In keeping with Taoism and Jungian psychology I seek to balance head and heart knowledge.
Well, given the abstract nature of many religious quotes you will find it.
Though there’s no reason to hedge your bets. Metaphors state that X is Y. If you want to be cautious you could pick a similie.
I don’t know where this came from. I never said anything like his non-pacifism meant he or others don’t have divine sparks. Not that it matters but I’m not a pacifist myself, so I don’t think of not being one negatively. It just ain’t so Jesuslike. Which, again, does not necessarily at all mean it is negative. Shaku certainly could find justification in the OT as many Christians do. The OT in not very mystical. You got a God calling for war. But this was Jesus being compared with.
Its personalism is part of its ontology.
Some esoteric Christianity
Though Shaku was engaging in extremely head language. Extremely, hence my comparison wth Kant. And the hedging bets swingroom of what he said was not hearty either. That was an intellectual being cautious and extremely logical, though at an extreme level of abstraction.
Sure, and then there’s the gut, which from a scientific viewpoint has a mass of neurons as the heart does, from various traditions carries other ways of knowing/being/doing/perceiving from both the heart and mind.

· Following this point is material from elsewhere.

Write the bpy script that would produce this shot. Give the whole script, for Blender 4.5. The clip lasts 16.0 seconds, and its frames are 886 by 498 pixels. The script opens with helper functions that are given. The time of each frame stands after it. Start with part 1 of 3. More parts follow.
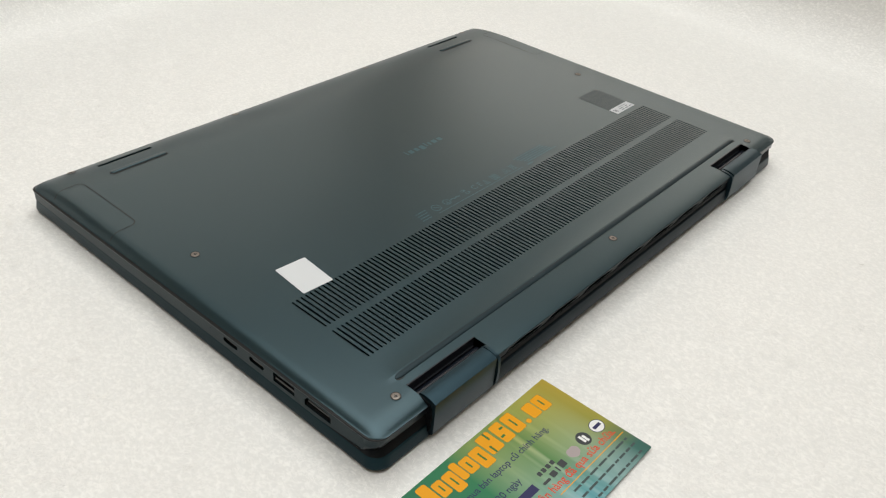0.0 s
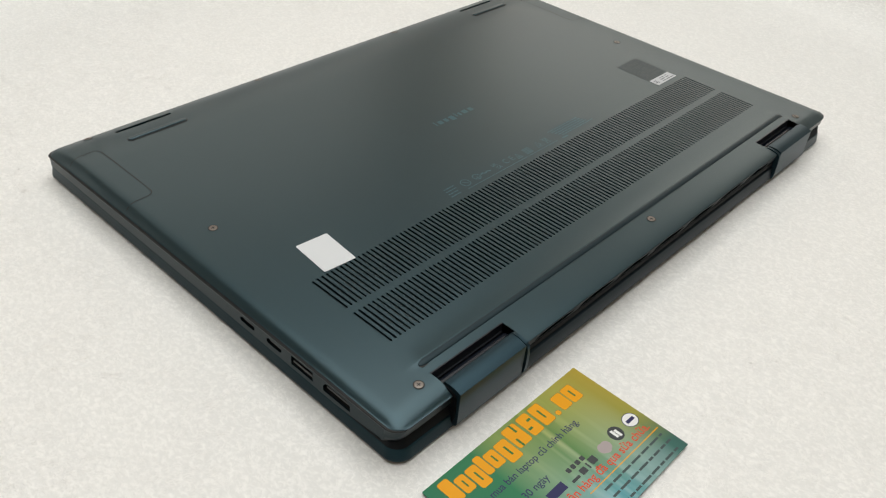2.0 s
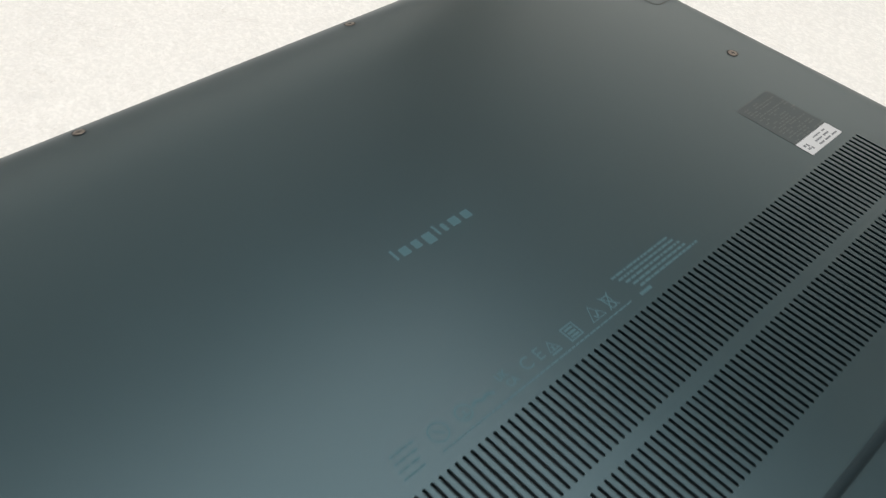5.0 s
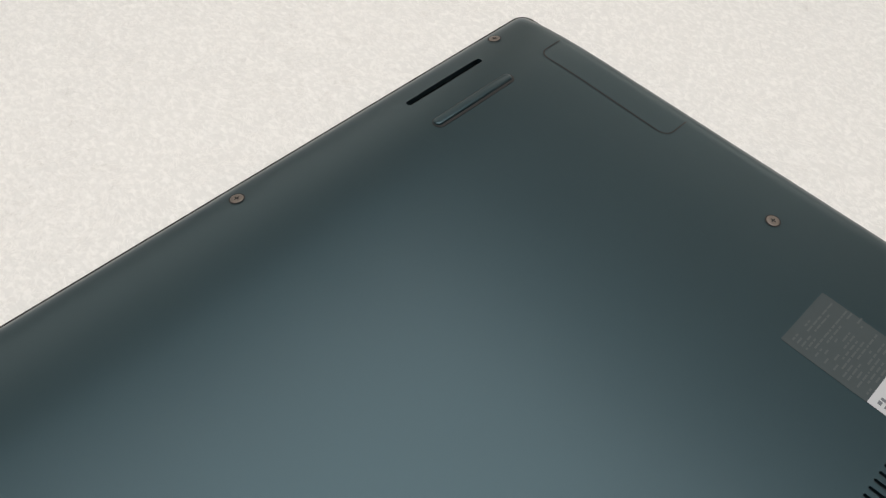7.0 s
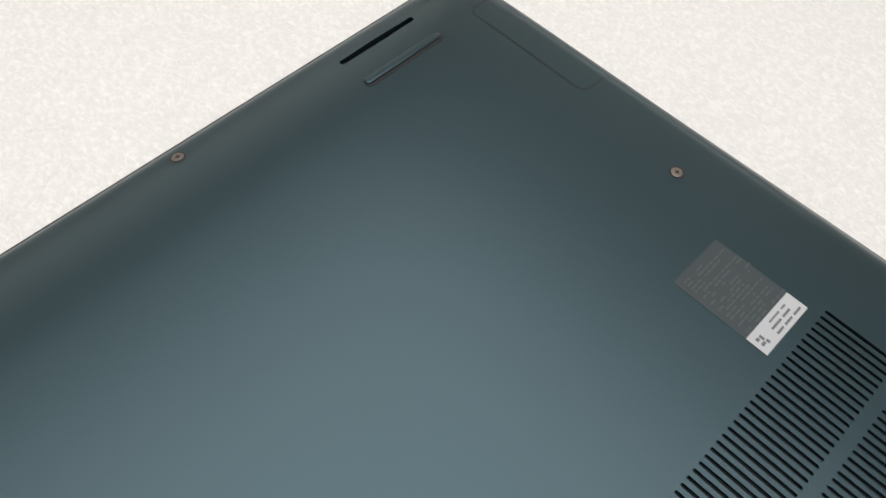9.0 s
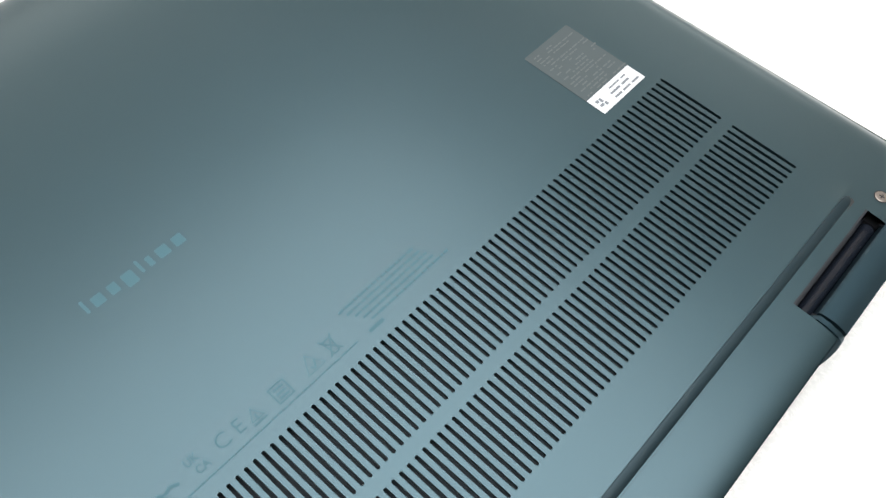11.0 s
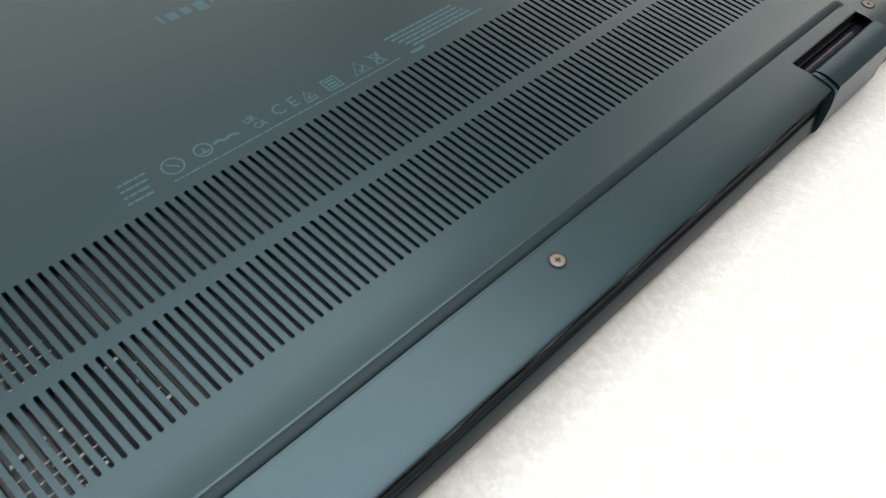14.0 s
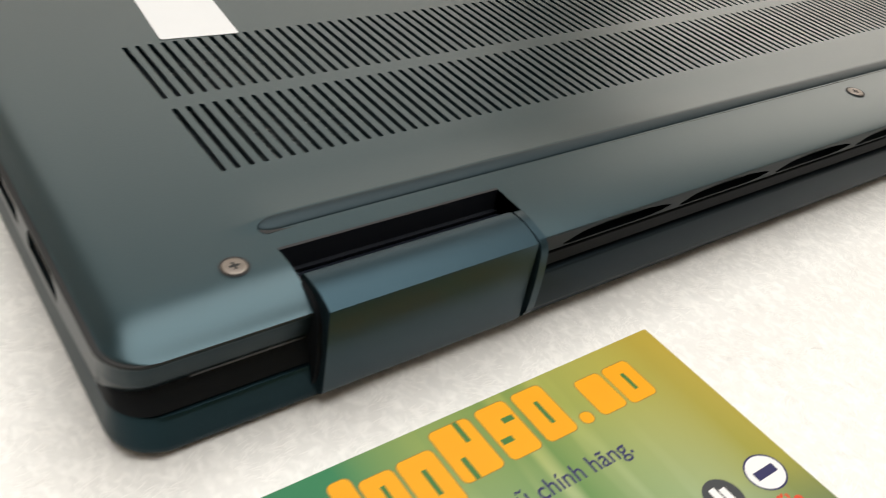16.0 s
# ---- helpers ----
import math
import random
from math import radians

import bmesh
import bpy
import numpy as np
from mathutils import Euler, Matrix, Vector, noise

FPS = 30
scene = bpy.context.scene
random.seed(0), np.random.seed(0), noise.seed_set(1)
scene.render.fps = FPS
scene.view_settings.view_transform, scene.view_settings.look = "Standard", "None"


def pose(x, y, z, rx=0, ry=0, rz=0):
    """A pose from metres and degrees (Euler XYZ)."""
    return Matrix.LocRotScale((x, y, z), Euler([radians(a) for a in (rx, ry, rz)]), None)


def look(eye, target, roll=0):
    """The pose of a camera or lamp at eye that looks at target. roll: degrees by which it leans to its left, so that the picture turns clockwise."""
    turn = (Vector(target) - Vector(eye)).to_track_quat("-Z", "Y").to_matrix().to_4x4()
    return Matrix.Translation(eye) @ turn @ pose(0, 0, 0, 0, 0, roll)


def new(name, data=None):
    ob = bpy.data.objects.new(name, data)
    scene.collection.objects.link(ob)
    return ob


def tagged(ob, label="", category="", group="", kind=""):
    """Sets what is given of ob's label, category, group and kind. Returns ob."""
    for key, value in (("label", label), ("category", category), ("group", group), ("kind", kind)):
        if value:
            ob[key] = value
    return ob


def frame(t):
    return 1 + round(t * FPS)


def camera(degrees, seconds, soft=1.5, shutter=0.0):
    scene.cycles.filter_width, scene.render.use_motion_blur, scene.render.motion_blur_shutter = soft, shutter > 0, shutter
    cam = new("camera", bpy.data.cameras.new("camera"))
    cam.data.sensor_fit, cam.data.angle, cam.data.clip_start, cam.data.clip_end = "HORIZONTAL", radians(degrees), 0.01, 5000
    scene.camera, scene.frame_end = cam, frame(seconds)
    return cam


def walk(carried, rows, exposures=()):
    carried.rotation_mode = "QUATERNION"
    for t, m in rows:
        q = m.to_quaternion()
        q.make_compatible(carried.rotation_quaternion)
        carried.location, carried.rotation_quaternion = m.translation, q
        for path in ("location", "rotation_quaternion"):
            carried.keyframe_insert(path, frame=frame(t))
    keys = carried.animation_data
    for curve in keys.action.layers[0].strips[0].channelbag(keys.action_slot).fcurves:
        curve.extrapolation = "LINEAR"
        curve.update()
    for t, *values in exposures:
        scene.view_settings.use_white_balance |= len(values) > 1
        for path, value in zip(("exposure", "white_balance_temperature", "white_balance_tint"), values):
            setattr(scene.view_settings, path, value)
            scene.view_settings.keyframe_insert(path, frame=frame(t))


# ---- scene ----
cam = camera(54.4, 16.0, soft=1.15, shutter=0.3)
PATH = [
    (0, (-0.34103, -0.15788, 0.26032), (-0.14745, -0.00689, 0.08790), 5.51),
    (0.5, (-0.33682, -0.16175, 0.26121), (-0.14483, -0.01055, 0.08720), 5.09),
    (1, (-0.33274, -0.16199, 0.26099), (-0.14255, -0.01019, 0.08554), 5.09),
    (1.5, (-0.33104, -0.15274, 0.25818), (-0.14403, -0.00013, 0.08003), 5.48),
    (2, (-0.32609, -0.14467, 0.25417), (-0.14389, 0.00769, 0.07090), 5.58),
    (2.5, (-0.31518, -0.13127, 0.24704), (-0.13892, 0.02000, 0.05717), 5.94),
    (3, (-0.28990, -0.10887, 0.23846), (-0.11959, 0.04219, 0.04307), 6.10),
    (3.5, (-0.24849, -0.08627, 0.23292), (-0.08092, 0.06213, 0.03317), 6.20),
    (4, (-0.21052, -0.05917, 0.22276), (-0.04585, 0.08560, 0.01800), 6.76),
    (4.2, (-0.19683, -0.04616, 0.21610), (-0.03266, 0.09759, 0.01022), 6.86),
    (6.3, (-0.04512, 0.07360, 0.18144), (0.10314, 0.20172, -0.04573), 6.99),
    (6.5, (-0.03785, 0.07767, 0.18774), (0.10883, 0.20442, -0.04121), 6.55),
    (7, (-0.02453, 0.09484, 0.19791), (0.11859, 0.21142, -0.03857), 7.32),
    (7.5, (-0.01697, 0.09964, 0.20315), (0.12246, 0.21262, -0.03725), 7.39),
    (8, (-0.01146, 0.10098, 0.21350), (0.12365, 0.21051, -0.03093), 7.70),
    (8.5, (-0.01082, 0.09205, 0.21410), (0.12174, 0.19809, -0.03326), 7.89),
    (9, (-0.01631, 0.07705, 0.21925), (0.11455, 0.17757, -0.03129), 8.08),
    (9.5, (-0.02084, 0.06174, 0.22040), (0.10842, 0.15654, -0.03318), 8.33),
    (10, (-0.02357, 0.04403, 0.21632), (0.10495, 0.13554, -0.03884), 7.88),
    (10.2, (-0.02462, 0.03586, 0.21634), (0.10318, 0.12473, -0.04012), 7.97),
    (12.3, (-0.07066, -0.02052, 0.19814), (0.06103, 0.07948, -0.05217), 7.11),
    (12.5, (-0.07353, -0.02347, 0.19654), (0.05846, 0.07660, -0.05358), 7.27),
    (13, (-0.08152, -0.02974, 0.19089), (0.05390, 0.07306, -0.05628), 7.34),
    (13.5, (-0.09681, -0.04248, 0.17779), (0.04497, 0.06714, -0.06279), 7.25),
    (14, (-0.11575, -0.05815, 0.16506), (0.03887, 0.06307, -0.06165), 7.72),
    (14.5, (-0.13997, -0.06609, 0.13998), (0.02498, 0.06567, -0.07316), 9.12),
    (15, (-0.15731, -0.07245, 0.12025), (0.01289, 0.07389, -0.07878), 9.67),
    (15.5, (-0.17454, -0.07978, 0.10170), (-0.01335, 0.08773, -0.08793), 10.31),
    (16, (-0.19995, -0.08939, 0.10037), (-0.04102, 0.09022, -0.07986), 10.68),
]
EXPOSURES = [(0.0, -0.1, 6460, 10), (2.0, -0.14, 6460, 10), (3.0, -0.02, 6470, 10), (3.5, 0.24, 6460, 11), (4.0, 0.06, 6490, 11), (4.2, 0.06, 6500, 11), (6.3, -0.16, 6500, 13), (7.0, -0.24, 6500, 13), (7.6, -0.12, 6500, 14), (8.5, -0.1, 6490, 14), (9.0, -0.06, 6440, 14), (9.5, 0.06, 6400, 13), (10.0, 0.84, 6230, 10), (10.2, 0.94, 6220, 10), (12.3, 0.95, 6190, 14), (13.4, 0.84, 6330, 14), (14.0, 0.34, 6430, 12), (14.5, 0.06, 6550, 11), (15.0, 0.34, 6580, 11), (16.0, 0.3, 6680, 12)]
walk(cam, [(t, look(eye, target, roll)) for t, eye, target, roll in PATH], EXPOSURES)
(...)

My sense of the disconnnection between the various spiritual traditions is not based mainly on head, it first comes from the brute obvious felt differences between the practices, adherents and masters. Then one can go to the texts and find more differences to settle the mind or upper chakras down since there is so much guilt and fear around the idea that they might not all be the same path with the same ends. But I’ll leave this here since that gut facet is something underneath words.